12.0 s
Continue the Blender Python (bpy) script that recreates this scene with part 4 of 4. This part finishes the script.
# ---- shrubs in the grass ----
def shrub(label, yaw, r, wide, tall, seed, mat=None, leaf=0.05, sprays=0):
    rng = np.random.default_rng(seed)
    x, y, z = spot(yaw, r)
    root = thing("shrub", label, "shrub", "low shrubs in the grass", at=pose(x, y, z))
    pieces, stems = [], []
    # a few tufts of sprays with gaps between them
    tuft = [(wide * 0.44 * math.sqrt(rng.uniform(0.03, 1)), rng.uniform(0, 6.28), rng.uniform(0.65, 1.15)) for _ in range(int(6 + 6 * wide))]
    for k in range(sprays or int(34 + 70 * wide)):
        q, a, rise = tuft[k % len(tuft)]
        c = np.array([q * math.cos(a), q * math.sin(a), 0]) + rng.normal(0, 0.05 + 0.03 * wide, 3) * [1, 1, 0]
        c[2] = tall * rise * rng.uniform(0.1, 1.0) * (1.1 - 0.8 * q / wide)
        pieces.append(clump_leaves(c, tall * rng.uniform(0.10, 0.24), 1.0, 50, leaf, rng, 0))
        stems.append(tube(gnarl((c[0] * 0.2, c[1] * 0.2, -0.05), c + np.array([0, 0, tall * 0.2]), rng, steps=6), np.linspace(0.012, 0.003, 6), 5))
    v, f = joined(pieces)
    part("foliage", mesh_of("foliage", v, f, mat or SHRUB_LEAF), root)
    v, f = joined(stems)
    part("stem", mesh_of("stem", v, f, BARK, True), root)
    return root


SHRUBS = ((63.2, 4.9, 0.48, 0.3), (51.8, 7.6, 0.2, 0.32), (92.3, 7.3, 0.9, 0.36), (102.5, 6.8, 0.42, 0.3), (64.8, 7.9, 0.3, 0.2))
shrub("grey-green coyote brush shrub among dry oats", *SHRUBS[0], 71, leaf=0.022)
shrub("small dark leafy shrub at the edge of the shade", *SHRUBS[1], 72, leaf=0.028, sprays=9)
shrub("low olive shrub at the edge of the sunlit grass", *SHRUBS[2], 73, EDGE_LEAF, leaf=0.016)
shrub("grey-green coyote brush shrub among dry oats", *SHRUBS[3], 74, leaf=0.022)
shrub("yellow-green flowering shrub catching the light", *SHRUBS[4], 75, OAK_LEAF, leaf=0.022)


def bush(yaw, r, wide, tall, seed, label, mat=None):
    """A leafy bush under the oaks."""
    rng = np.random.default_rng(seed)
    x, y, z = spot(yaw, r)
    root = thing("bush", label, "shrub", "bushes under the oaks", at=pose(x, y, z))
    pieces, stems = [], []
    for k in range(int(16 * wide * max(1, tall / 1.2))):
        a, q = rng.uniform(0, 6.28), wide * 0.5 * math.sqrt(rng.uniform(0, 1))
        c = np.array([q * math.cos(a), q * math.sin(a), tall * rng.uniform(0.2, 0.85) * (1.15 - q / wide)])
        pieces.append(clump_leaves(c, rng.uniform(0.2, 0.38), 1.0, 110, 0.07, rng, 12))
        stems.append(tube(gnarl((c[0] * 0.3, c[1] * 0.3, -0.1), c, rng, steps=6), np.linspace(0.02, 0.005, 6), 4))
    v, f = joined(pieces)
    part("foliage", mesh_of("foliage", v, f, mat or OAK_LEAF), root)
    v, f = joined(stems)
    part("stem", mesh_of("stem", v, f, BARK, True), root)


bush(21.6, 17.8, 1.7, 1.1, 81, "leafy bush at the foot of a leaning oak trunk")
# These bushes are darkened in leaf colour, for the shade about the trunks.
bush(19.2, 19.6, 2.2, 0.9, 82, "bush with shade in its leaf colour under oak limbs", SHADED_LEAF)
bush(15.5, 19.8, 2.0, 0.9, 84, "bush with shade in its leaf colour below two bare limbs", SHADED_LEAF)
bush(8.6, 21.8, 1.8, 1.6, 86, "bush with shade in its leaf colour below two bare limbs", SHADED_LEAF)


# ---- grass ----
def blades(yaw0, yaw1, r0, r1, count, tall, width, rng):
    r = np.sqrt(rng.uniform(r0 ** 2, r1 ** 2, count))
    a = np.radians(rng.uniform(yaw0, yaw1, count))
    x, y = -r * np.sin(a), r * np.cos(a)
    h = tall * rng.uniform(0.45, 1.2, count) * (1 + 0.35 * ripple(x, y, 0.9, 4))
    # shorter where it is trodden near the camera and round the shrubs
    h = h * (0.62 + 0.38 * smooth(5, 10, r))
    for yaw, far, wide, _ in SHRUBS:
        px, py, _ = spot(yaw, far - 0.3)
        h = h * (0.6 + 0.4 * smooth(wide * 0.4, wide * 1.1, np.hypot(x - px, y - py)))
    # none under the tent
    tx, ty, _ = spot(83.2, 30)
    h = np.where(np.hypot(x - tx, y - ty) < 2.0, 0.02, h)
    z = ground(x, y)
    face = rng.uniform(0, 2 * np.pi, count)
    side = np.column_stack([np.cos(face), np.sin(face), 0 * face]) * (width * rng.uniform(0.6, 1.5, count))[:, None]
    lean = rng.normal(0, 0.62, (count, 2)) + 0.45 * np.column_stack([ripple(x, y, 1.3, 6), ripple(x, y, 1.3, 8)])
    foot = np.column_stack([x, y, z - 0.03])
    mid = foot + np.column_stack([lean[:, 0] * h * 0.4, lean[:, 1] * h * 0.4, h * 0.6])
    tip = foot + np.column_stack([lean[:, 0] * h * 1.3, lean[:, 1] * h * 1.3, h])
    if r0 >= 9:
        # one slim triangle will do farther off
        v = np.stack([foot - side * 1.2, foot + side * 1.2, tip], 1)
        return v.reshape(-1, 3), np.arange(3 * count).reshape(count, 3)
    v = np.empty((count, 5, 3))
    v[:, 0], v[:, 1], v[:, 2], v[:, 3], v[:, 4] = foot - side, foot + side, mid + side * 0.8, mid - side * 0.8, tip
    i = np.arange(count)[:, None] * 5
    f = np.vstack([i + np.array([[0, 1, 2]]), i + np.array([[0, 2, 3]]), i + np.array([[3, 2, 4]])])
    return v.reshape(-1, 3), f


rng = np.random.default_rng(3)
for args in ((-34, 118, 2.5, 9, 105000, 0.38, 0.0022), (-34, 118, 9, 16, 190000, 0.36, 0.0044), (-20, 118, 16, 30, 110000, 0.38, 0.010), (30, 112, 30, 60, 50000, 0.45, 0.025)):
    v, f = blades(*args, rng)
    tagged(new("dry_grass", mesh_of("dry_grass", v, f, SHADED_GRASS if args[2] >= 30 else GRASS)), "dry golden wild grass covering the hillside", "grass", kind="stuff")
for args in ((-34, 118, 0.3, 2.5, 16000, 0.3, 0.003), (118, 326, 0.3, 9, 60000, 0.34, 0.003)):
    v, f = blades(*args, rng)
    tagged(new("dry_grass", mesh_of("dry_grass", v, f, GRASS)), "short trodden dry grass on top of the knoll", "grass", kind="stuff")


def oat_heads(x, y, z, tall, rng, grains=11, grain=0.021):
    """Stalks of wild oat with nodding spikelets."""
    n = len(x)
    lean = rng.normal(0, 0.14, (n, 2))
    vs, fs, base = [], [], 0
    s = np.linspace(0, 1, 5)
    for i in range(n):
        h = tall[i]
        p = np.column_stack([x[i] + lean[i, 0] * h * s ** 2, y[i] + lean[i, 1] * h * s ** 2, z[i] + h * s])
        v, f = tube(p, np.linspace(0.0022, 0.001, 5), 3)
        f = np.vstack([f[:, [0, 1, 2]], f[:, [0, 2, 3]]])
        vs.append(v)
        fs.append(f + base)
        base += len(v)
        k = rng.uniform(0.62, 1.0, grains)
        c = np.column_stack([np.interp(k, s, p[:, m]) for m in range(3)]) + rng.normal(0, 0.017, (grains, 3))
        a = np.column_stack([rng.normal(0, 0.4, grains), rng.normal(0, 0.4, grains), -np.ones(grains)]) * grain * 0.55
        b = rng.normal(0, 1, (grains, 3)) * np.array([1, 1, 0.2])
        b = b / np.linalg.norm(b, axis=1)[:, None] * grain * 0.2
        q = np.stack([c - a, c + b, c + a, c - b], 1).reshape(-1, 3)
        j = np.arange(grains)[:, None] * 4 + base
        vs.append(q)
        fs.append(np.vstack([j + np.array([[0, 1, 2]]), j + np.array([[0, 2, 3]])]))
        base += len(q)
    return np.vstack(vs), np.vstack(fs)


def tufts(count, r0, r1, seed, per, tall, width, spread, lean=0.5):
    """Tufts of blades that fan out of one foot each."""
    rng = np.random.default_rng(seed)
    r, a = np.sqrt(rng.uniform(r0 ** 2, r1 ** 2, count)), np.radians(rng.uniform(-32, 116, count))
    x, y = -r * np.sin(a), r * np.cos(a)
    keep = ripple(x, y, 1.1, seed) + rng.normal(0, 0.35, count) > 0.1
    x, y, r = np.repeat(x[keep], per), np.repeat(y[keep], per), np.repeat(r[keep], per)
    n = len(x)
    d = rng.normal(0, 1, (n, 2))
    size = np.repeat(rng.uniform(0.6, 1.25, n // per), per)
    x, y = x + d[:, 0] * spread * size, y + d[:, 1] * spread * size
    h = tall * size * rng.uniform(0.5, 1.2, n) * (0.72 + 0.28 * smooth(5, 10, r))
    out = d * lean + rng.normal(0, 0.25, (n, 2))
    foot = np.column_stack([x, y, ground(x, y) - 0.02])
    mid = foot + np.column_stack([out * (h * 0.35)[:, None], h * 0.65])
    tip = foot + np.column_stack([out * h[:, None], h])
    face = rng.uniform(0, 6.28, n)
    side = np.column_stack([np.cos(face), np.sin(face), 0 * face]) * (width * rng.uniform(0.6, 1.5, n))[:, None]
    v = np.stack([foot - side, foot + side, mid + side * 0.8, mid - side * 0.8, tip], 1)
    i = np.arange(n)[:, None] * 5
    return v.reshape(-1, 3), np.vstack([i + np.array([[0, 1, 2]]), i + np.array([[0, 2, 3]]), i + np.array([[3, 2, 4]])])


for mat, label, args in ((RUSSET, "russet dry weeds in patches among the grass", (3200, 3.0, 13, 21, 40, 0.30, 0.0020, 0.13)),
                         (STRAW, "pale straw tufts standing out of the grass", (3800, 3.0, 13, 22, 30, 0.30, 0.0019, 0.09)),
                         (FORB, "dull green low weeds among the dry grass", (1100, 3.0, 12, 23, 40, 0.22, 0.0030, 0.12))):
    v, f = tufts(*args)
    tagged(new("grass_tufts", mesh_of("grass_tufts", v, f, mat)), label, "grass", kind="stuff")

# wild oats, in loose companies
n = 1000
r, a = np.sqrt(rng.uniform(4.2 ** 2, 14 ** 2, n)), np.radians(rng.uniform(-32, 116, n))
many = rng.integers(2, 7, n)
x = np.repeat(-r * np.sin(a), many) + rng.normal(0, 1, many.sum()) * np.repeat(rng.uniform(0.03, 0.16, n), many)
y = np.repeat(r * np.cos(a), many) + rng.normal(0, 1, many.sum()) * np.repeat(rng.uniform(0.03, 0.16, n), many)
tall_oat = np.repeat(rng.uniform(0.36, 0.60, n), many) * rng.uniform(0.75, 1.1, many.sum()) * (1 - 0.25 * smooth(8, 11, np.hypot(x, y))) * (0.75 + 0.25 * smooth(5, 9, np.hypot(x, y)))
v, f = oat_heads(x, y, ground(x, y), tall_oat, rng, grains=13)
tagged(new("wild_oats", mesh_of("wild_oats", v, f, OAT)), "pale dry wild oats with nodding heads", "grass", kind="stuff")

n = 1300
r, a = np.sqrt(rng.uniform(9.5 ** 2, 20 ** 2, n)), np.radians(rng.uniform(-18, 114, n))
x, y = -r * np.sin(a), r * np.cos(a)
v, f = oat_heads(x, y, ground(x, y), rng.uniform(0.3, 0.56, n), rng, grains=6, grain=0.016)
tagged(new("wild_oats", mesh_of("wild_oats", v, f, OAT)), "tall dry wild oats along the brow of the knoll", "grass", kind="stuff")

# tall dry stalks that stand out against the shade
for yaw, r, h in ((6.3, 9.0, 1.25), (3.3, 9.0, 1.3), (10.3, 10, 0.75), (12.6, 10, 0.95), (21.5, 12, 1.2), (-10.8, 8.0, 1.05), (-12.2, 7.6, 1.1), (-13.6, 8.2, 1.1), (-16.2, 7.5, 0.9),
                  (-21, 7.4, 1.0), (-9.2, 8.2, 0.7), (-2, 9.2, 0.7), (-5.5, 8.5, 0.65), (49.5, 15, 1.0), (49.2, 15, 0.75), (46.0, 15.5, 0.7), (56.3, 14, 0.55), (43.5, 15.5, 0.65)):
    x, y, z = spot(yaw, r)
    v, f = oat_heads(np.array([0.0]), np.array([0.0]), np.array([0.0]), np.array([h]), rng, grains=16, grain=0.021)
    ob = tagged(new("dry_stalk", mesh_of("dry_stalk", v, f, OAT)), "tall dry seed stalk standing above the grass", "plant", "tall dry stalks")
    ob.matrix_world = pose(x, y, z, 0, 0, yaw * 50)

[WHAT THE EXERCISE ASKS]
From the first line of the data through the line with "75, OAK_LEAF, leaf=0.022)", quote each line exactly and add nothing else.

[EXERCISE RESPONSE]
12.0 s
Continue the Blender Python (bpy) script that recreates this scene with part 4 of 4. This part finishes the script.
# ---- shrubs in the grass ----
def shrub(label, yaw, r, wide, tall, seed, mat=None, leaf=0.05, sprays=0):
    rng = np.random.default_rng(seed)
    x, y, z = spot(yaw, r)
    root = thing("shrub", label, "shrub", "low shrubs in the grass", at=pose(x, y, z))
    pieces, stems = [], []
    # a few tufts of sprays with gaps between them
    tuft = [(wide * 0.44 * math.sqrt(rng.uniform(0.03, 1)), rng.uniform(0, 6.28), rng.uniform(0.65, 1.15)) for _ in range(int(6 + 6 * wide))]
    for k in range(sprays or int(34 + 70 * wide)):
        q, a, rise = tuft[k % len(tuft)]
        c = np.array([q * math.cos(a), q * math.sin(a), 0]) + rng.normal(0, 0.05 + 0.03 * wide, 3) * [1, 1, 0]
        c[2] = tall * rise * rng.uniform(0.1, 1.0) * (1.1 - 0.8 * q / wide)
        pieces.append(clump_leaves(c, tall * rng.uniform(0.10, 0.24), 1.0, 50, leaf, rng, 0))
        stems.append(tube(gnarl((c[0] * 0.2, c[1] * 0.2, -0.05), c + np.array([0, 0, tall * 0.2]), rng, steps=6), np.linspace(0.012, 0.003, 6), 5))
    v, f = joined(pieces)
    part("foliage", mesh_of("foliage", v, f, mat or SHRUB_LEAF), root)
    v, f = joined(stems)
    part("stem", mesh_of("stem", v, f, BARK, True), root)
    return root


SHRUBS = ((63.2, 4.9, 0.48, 0.3), (51.8, 7.6, 0.2, 0.32), (92.3, 7.3, 0.9, 0.36), (102.5, 6.8, 0.42, 0.3), (64.8, 7.9, 0.3, 0.2))
shrub("grey-green coyote brush shrub among dry oats", *SHRUBS[0], 71, leaf=0.022)
shrub("small dark leafy shrub at the edge of the shade", *SHRUBS[1], 72, leaf=0.028, sprays=9)
shrub("low olive shrub at the edge of the sunlit grass", *SHRUBS[2], 73, EDGE_LEAF, leaf=0.016)
shrub("grey-green coyote brush shrub among dry oats", *SHRUBS[3], 74, leaf=0.022)
shrub("yellow-green flowering shrub catching the light", *SHRUBS[4], 75, OAK_LEAF, leaf=0.022)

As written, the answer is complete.